The winning of the game came in the first half hour. Connacht withstood some early testers as Jamie Heaslip and Leinster came out with a fire and brimstone effort. However, the men in white were repelled and repeatedly disrupted by the westerners in the first ten minutes. Tom McCartney, Ultan Dillane and Eoin McKeon notched up some huge tackles during that period.
Such tackles allowed Connacht time to get to grips with the breakdown area where they initially seemed to be on the back foot, and where Eoin Reddan seemed to have the time to move the ball quickly. He would play second fiddle to Kieron Marmion from that point forward. It was a testing period but not one for panic and the early signs were good on that front.
The first attacking spark from Connacht came appropriately from a brilliant break out of the 22. Ambition and skill combined with AJ MacGinty’s brilliant pass releasing winger Matt Healy deep inside his own half. The kick and chase from the prolific try scorer had Leinster scrambling and led to a 90 metre gain. While Connacht didn’t score at that point, the tone was set. This was going to be a day of high octane rugby and Leinster better be ready. They weren’t.
The 15 first half points came quickly and decisively. The opening try from Tiernan O’Halloran came from a wonderful sequence of counter attacking rugby initiated by that man Healy, aided by a John Muldoon clearout, a sharp Finlay Bealham pass from the base and quick hands from Bundee Aki. Yet O’Halloran still had lots to do, attacking the inside shoulder and gliding through with neat footwork and wonderful balance.

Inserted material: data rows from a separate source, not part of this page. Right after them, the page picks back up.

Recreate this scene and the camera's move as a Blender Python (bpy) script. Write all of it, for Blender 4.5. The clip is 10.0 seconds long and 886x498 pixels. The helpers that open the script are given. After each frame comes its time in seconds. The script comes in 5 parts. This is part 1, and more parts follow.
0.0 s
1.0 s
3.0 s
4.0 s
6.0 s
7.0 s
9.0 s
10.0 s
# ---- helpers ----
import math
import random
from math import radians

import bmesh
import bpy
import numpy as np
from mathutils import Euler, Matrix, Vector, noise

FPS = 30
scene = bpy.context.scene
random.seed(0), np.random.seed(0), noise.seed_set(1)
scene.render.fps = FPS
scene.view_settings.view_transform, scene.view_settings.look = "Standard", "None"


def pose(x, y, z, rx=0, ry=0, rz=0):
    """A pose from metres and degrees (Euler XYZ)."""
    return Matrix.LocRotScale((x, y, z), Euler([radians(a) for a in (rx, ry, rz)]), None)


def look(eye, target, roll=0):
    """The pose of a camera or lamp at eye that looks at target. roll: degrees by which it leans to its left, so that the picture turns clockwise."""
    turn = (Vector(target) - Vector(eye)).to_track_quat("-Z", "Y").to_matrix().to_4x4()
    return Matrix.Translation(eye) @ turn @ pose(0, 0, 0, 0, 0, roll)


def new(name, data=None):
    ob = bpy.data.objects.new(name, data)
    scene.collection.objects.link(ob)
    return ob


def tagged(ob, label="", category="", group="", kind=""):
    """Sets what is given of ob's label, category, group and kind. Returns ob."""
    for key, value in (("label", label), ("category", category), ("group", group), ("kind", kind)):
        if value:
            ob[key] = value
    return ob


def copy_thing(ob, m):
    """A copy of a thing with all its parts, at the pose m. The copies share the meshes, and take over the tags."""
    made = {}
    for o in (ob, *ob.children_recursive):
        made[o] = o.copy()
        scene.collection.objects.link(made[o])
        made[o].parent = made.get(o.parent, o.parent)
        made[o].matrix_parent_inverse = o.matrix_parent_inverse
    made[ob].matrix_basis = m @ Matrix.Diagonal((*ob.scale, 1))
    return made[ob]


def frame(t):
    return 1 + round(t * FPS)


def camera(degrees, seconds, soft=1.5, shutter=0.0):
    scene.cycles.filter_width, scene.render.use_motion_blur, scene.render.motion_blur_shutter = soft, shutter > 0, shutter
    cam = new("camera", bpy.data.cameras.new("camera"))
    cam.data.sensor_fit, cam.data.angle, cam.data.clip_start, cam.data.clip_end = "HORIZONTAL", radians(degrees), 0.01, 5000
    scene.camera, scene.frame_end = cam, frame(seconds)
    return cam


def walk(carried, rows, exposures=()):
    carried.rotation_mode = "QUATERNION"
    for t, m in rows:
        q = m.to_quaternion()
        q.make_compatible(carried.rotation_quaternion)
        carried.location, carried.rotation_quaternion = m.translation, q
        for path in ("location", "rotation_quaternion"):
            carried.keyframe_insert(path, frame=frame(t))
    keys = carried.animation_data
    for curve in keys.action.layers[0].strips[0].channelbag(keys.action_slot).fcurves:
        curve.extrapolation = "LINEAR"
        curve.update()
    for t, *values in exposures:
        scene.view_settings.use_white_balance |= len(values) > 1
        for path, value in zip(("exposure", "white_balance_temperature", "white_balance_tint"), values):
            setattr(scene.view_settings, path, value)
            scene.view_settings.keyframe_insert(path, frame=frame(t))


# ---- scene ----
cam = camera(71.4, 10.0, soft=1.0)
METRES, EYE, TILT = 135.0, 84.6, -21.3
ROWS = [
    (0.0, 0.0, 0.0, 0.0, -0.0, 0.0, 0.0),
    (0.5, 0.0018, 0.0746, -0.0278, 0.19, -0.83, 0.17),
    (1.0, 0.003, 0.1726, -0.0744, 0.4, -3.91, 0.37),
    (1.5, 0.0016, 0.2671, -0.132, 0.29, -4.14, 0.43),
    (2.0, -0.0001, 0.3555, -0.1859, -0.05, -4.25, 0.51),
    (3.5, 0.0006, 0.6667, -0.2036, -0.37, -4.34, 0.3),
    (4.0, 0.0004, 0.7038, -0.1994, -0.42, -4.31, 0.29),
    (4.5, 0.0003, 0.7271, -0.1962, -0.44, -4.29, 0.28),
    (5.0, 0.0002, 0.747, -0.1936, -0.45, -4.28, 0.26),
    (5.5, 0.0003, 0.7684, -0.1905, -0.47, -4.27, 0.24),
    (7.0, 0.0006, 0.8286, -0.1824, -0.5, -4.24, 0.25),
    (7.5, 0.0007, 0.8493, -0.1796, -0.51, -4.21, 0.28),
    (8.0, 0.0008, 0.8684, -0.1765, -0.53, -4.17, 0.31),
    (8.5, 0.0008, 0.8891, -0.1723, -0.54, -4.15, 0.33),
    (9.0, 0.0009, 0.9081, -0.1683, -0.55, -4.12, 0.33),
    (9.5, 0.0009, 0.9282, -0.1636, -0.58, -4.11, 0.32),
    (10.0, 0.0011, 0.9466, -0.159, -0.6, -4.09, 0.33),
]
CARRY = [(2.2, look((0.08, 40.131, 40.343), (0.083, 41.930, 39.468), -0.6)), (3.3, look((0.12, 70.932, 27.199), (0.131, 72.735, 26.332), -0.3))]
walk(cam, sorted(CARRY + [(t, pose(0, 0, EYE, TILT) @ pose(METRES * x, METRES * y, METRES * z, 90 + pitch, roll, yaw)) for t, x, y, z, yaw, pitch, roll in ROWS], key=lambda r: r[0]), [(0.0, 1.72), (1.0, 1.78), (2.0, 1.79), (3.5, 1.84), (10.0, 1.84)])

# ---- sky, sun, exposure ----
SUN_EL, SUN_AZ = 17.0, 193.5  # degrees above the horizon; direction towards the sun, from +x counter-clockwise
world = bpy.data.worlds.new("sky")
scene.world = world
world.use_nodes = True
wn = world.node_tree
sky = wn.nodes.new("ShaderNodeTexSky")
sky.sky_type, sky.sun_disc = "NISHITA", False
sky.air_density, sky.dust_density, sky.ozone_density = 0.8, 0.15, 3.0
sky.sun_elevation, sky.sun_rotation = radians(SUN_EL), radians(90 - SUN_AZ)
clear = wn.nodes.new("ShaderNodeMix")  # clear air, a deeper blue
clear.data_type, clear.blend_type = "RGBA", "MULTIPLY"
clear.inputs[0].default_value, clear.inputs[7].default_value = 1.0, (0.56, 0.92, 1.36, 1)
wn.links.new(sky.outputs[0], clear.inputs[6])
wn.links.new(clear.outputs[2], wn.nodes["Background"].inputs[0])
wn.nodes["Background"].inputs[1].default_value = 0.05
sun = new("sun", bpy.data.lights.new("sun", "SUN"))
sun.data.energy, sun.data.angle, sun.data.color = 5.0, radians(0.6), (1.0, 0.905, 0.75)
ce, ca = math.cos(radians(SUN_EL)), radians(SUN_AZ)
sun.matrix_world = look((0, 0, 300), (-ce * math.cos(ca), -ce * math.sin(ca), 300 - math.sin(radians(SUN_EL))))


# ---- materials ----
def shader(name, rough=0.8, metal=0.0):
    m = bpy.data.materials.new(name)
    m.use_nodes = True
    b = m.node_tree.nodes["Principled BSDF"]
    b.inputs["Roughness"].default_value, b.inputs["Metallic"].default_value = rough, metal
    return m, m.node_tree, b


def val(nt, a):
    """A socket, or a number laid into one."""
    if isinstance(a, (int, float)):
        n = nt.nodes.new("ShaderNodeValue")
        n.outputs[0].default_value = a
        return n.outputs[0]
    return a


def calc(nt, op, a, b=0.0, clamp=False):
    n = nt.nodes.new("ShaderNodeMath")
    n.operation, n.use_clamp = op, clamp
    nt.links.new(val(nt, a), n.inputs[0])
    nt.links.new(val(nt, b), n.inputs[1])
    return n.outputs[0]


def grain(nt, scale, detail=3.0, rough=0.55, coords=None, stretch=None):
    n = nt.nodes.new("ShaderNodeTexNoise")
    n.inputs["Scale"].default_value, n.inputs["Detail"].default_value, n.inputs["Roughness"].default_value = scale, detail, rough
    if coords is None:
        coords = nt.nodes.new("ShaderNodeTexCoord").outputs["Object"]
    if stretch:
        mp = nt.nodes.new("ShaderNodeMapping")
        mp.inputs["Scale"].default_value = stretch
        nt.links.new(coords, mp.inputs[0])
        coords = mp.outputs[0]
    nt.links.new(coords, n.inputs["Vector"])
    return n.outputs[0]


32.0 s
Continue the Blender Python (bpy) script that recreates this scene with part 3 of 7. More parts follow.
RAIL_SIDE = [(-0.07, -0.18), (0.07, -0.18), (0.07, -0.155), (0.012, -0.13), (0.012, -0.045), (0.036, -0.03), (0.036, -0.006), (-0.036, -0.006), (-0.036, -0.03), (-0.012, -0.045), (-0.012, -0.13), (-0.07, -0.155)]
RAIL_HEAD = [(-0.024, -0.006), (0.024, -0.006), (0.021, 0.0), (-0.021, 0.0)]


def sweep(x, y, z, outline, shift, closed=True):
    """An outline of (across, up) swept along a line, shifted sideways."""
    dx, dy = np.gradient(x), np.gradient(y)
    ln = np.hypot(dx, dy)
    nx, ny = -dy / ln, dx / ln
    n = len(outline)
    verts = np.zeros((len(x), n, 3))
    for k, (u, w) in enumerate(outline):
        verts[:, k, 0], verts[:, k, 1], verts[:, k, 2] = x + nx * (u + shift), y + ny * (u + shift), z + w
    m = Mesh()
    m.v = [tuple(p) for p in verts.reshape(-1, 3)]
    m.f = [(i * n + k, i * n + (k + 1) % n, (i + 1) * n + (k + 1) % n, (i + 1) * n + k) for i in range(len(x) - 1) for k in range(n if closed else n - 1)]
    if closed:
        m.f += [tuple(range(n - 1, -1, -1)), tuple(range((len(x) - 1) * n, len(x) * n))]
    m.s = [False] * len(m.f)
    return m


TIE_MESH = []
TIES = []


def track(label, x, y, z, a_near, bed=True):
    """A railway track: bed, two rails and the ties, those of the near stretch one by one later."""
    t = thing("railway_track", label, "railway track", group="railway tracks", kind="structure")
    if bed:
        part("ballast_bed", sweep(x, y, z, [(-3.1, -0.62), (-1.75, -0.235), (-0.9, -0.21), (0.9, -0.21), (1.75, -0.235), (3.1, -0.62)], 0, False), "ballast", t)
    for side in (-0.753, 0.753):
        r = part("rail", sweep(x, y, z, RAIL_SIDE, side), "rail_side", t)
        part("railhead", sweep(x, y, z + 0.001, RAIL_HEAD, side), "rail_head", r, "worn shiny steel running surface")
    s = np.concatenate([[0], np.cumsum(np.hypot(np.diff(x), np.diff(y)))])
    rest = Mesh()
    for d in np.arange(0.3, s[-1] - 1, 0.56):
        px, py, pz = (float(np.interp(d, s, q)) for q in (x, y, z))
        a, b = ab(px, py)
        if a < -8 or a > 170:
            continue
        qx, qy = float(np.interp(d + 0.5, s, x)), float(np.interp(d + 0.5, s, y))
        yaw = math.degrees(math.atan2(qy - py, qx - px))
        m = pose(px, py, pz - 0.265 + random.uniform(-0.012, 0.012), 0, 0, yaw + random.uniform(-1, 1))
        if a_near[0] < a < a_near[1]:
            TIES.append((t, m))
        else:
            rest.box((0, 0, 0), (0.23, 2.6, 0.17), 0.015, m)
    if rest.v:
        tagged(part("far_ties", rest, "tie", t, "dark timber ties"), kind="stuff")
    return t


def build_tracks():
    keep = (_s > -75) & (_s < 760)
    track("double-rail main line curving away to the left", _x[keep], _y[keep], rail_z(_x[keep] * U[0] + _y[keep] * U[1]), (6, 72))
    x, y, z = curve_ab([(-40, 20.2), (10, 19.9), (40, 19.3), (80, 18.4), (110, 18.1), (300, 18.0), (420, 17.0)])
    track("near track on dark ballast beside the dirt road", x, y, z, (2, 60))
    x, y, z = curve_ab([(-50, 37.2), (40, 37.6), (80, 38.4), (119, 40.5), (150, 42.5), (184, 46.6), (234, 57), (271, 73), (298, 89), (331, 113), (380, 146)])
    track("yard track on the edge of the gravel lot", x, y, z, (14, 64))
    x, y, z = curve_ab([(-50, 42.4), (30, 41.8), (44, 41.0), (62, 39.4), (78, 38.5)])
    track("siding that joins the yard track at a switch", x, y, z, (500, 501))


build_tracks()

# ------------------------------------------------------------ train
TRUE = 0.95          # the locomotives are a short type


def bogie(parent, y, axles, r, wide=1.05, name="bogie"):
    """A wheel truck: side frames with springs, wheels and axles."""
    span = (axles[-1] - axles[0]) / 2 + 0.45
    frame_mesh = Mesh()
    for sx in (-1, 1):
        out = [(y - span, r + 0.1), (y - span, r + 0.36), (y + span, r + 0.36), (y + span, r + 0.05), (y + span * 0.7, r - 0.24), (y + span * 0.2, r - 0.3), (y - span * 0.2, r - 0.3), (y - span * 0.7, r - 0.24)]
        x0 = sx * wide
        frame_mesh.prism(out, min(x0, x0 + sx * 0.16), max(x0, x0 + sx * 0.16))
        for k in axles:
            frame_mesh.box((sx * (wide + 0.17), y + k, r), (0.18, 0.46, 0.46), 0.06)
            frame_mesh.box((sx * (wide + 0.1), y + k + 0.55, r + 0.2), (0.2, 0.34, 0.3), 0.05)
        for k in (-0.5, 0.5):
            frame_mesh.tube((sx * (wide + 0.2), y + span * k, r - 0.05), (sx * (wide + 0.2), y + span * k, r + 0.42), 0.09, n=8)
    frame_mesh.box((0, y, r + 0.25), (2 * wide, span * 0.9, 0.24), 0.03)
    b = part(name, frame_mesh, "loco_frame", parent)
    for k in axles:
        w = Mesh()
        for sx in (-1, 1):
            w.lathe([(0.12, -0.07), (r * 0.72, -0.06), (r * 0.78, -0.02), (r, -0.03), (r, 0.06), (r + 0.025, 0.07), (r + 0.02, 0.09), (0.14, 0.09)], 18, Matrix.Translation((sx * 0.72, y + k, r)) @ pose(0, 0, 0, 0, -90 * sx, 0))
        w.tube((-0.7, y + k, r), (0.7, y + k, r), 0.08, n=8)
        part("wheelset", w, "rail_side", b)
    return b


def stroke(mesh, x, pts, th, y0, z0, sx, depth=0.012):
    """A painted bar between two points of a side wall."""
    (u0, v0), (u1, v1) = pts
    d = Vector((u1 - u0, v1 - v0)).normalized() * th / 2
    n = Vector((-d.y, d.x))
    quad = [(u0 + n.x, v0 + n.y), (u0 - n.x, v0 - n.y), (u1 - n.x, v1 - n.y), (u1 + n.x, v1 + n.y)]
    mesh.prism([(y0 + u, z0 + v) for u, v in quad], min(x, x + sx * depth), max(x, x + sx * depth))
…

The second try was even more astonishing. Healy’s fielding position, some incredible touches of class from Robbie Henshaw, O’Halloran, Aki and Marmion before Niyi Adeolokun had his major moment. The winger had been causing Luke Fitzgerald loads of trouble and proceeded to execute a chip and chase that included some incredible ball control with his foot before scoring a try that will never be forgotten.
By half time, Connacht were 15-0 up, the penalty had come from MacGinty after another brilliant break involving Aki. Leinster came back well after half time and kicked three points through Johnny Sexton. But the boys in blue were rocked once more when McGinty’s kick through led to Healy scoring try number three for the westerners.
Don’t doubt that it wasn’t over at that point, Sean Cronin at hooker, Zane Kirchner at full back and Luke McGrath at scrum half came off the bench to make a real impact for Leinster. Their scrum half kept them alive before half time, now those men were inspiring some actual real attacking rugby. Cronin scored to make it 20-10 and with 20 minutes to go, the nerves were frail.
Yet this was the end game scenario where Connacht thrive these days. The kind of end game scenario that defines this Connacht team. The truly brilliant Sean O’Brien encapsulated the impact off the bench with tackle after tackle. Andrew Browne and Dave Heffernan too, while 80 minute men Finlay Bealham and Jake Heenan never wilted. Injuries to both scrum halves created some adversity but the team as a whole just figured it all out.
And all the while, one man acted as the fulcrum to the entire mission, the first man in and the last man out, the leader for the ages, John Muldoon. He picked up the man of the match award for a captain’s display that will go down in history as one of the greatest in the PRO12. Tears flowed at full time from the Portumna hero who lifted the trophy to a backdrop of the 50 senior squad players and the 10,000 travelling army in green.
Outside, hours afterwards, the crowd had gathered round the railings cordoning off the team bus once more. They sang and roared for well over an hour as each player came out, signed autographs, posed for photos and joined in the songs. That was the culmination of the day and the season. Yet the manner of this win suggests it is only the beginning of this rags to riches tale. If they manage it right, the legacy could last for decades.
13′ 7-0 – try: Tiernan O’Halloran; Alan MacGinty
22′ 12-0 – try: Niyi Adeolokun; conversion – Alan MacGinty
28′ 15-0 – penalty: Alan MacGinty
Halftime Connacht 15 Leinster 0
44′ 15-3 – penalty: Johnny Sexton
57′ 20-3 – try: Matt Healy
67′ 20-10 – try: Sean Cronin; conversion – Johnny Sexton
Connacht: Tiernan O’Halloran; Niyi Adeolokun, Robbie Henshaw, Bundee Aki, Matt Healy; AJ MacGinty, Kieran Marmion; Ronan Loughney, Tom McCartney, Finlay Bealham, Ultan Dillane, Aly Muldowney, Eoin McKeon, Jake Heenan, John Muldoon (capt).
Replacements: Sean O’Brien for McKeon (half-time), John Cooney for Marmion (61 mins), Andrew Browne for Dillane (62 mins), Peter Robb for John Cooney (66 mins), Rodney Ah You for Loughney (68 mins), Shane O’Leary for O’Halloran (69-72 mins), Dave Heffernan for McCartney (74 mins). Not used: JP Cooney
Leinster: Rob Kearney; Dave Kearney, Garry Ringrose, Ben Te’o, Luke Fitzgerald; Jonathan Sexton, Eoin Reddan; Jack McGrath, Richardt Strauss, Mike Ross, Ross Molony, Mick Kearney, Rhys Ruddock, Jordi Murphy, Jamie Heaslip (capt).
Replacements: Hayden Triggs for M Kearney (17 mins), Sean Cronin for Strauss, Tadhg Furlong for Ross (both 42 mins), Luke McGrath for Reddan (58 mins), Zane Kirchner for Rob Kearney (61 mins), Jack Conan for Moloney (64 mins), Peter Dooley for McGrath (73 mins), Ian Madigan for Dave Kearney (76 mins).